时间序列数据更引人注目。在对美国金融业相对于基准工资的“超额”工资研究中,20世纪80年代初“超额”工资开始显著上升,90年代起又出现激增。在这之前唯一的一次类似工资激增的情况,发生在“大萧条”之前。这一研究将工资激增归因于金融管制放松。
与劳动力回报相比,资本回报的情况大致相同。20世纪50年代,金融部门的资本总盈利与其他经济部门基本一致。此后,尤其是在过去10年中,金融部门的资本回报远远超过了整体经济的平均水平。
图3显示了英国银行业1920年来的股本收益率(ROE)。虽然股本收益率从另一角度衡量资本回报,但传达的信息大致相同。股本收益率的变化趋势明显分为两个时期。1970年之前,银行的股本收益率一直稳定保持在7%左右。换句话说,金融部门的回报与整体经济情况大致相同,与图2中执行对冲基金策略的累积收益结果相符。20世纪70年代则发生了结构性转变,之后银行股本收益率增长为原来的3倍,达到20%。
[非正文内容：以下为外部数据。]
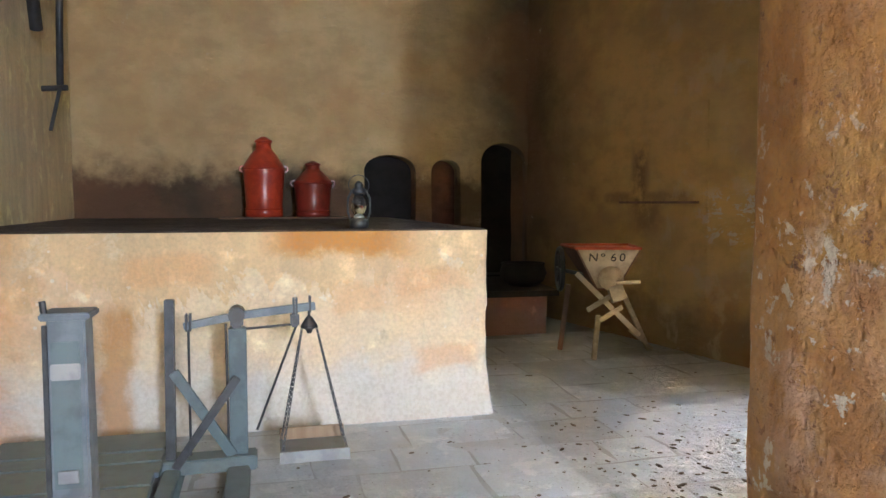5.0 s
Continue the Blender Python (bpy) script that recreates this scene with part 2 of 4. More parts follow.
def stone(name, a, b, c, pits=0.7, scale=1.0, patch=None, own=False, joints=0.0, relief=1.0, soft=0.02, laid=False):
    """Weathered porous volcanic stone with stains, cement patches and pits."""
    m = Nodes(name, 0.93)
    big, mid, fine = m.noise(1.1 * scale, 5, 0.6), m.noise(6 * scale, 6, 0.68), m.noise(45 * scale, 5, 0.7)
    colour = m.mix(m.step(big, 0.36, 0.64), a, b)
    colour = m.mix(m.step(mid, 0.5, 0.7, 0, 0.8), colour, c)
    rough = mid
    if patch:
        tone = m.noise(2.1 * scale, 6, 0.66, m.at((1, 1, 1), (5, 8, 2)), 0.1)
        colour = m.mix(m.step(tone, 0.56, 0.61, 0, 0.75), colour, patch[0])
        skin = m.step(m.noise(1.5 * scale, 6, 0.62, m.at((1, 1, 0.8), (2, 1, 9)), 0.12), 0.535, 0.535 + soft)
        if laid:
            n = m.t.nodes.new("ShaderNodeAttribute")
            n.attribute_name = "skin"
            skin = n.outputs["Fac"]
        colour = m.mix(skin, colour, m.mix(m.step(mid, 0.4, 0.6), patch[1], tuple(v * 0.85 for v in patch[1])))
    if own:
        colour = m.mix(m.math("MULTIPLY", m.chance(), 0.6), colour, (a[0] * 0.62, a[1] * 0.58, a[2] * 0.54))
    colour = m.mix(m.step(fine, 0.42, 0.66, 0, 0.18), colour, tuple(v * 0.5 for v in b))
    sel = m.step(m.noise(2.3 * scale, 4), 0.45, 0.55)
    if patch:
        sel = m.math("MULTIPLY", sel, m.math("SUBTRACT", 1.0, m.math("MULTIPLY", skin, 0.85)))
    hole = m.step(m.noise(32 * scale, 4, 0.65, m.noise_vec(0.01)), 0.36, 0.47)
    deep = m.step(m.cells(4.2 * scale, m.noise_vec(0.035)), 0.055, 0.095)
    sunk = m.math("SUBTRACT", 1.0, deep)
    pock = m.step(m.cells(14 * scale, m.noise_vec(0.05)), 0.07, 0.26)
    pocked = m.math("MULTIPLY", m.math("SUBTRACT", 1.0, pock), m.math("MULTIPLY", m.step(m.noise(3.3 * scale, 4), 0.47, 0.55), sel))
    # pit masks also darken the colour, painting shade inside the holes
    colour = m.mix(m.math("MULTIPLY", pocked, min(1.0, 0.22 * pits)), colour, tuple(v * 0.4 for v in b))
    colour = m.mix(m.math("MULTIPLY", m.math("SUBTRACT", 1.0, hole), m.math("MULTIPLY", sel, 0.65 * pits)), colour, tuple(v * 0.4 for v in b))
    colour = m.mix(m.math("MULTIPLY", sunk, m.math("MULTIPLY", m.step(m.noise(1.7 * scale, 3), 0.48, 0.54), min(1.0, 0.9 * pits))), colour, tuple(v * 0.16 for v in b))
    pepper = m.step(m.noise(70 * scale, 3, 0.6), 0.55, 0.70, 0, 0.16 * pits)
    colour = m.mix(m.math("MULTIPLY", pepper, m.math("ADD", m.math("MULTIPLY", sel, 0.8), 0.2)), colour, tuple(v * 0.42 for v in b))
    lump = m.noise(11 * scale, 7, 0.74)
    gouge = m.math("MULTIPLY", lump, 1.0)
    colour = m.mix(m.step(lump, 0.44, 0.30, 0, 0.28 * pits), colour, tuple(v * 0.6 for v in b))
    colour = m.mix(m.step(m.noise(0.8 * scale, 7, 0.7, m.at((1, 1, 0.6), (9, 4, 1)), 0.3), 0.5, 0.56, 0, 0.5), colour, b)
    bore = m.step(m.cells(2.4 * scale, m.noise_vec(0.012)), 0.050, 0.034)
    colour = m.mix(m.math("MULTIPLY", bore, min(1.0, 0.95 * pits)), colour, tuple(v * 0.10 for v in b))
    crag = m.noise(19 * scale, 8, 0.8, m.noise_vec(0.02), 0.2)
    ridge = m.noise(3.4 * scale, 7, 0.72, m.at((1, 1, 1.3), (4, 4, 4)), 0.4)
    crack = m.step(m.cells(1.3 * scale, m.noise_vec(0.10), "DISTANCE_TO_EDGE"), 0.0, 0.014)
    if joints:
        colour = m.mix(m.math("MULTIPLY", m.math("SUBTRACT", 1.0, crack), joints), colour, tuple(v * 0.35 for v in b))
    return m.done(colour, ((rough, 0.8 * relief, 0.07), (m.math("SUBTRACT", 1.0, pocked), 0.9 * pits * relief, 0.04), (hole, pits * 0.5 * relief, 0.018), (deep, pits * 0.7 * relief, 0.03), (crack, joints, 0.02), (ridge, 0.6 * relief, 0.09), (bore, -0.6 * pits * relief, 0.03), (crag, 0.28 * relief, 0.022), (gouge, 0.6 * relief, 0.045), (fine, 0.2 * relief, 0.006)))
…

资本和劳动力都累积了超额的回报。
其他国家也经历了类似情况。图4描绘了21世纪以来,美国和欧洲主要国际活跃银行的股本收益率(ROE)。有两个特征非常引人注目:一是,危机前股本收益率一直保持在20%或以上,且呈现上升趋势,约为非金融部门股本收益率的两倍;二是,不同国家金融部门股本收益率趋势存在惊人的相似。这也不是巧合。在这段时期内,各国银行竞相获取更高的股本收益率。这也部分解释了银行部门劳动力和资本的高回报收益。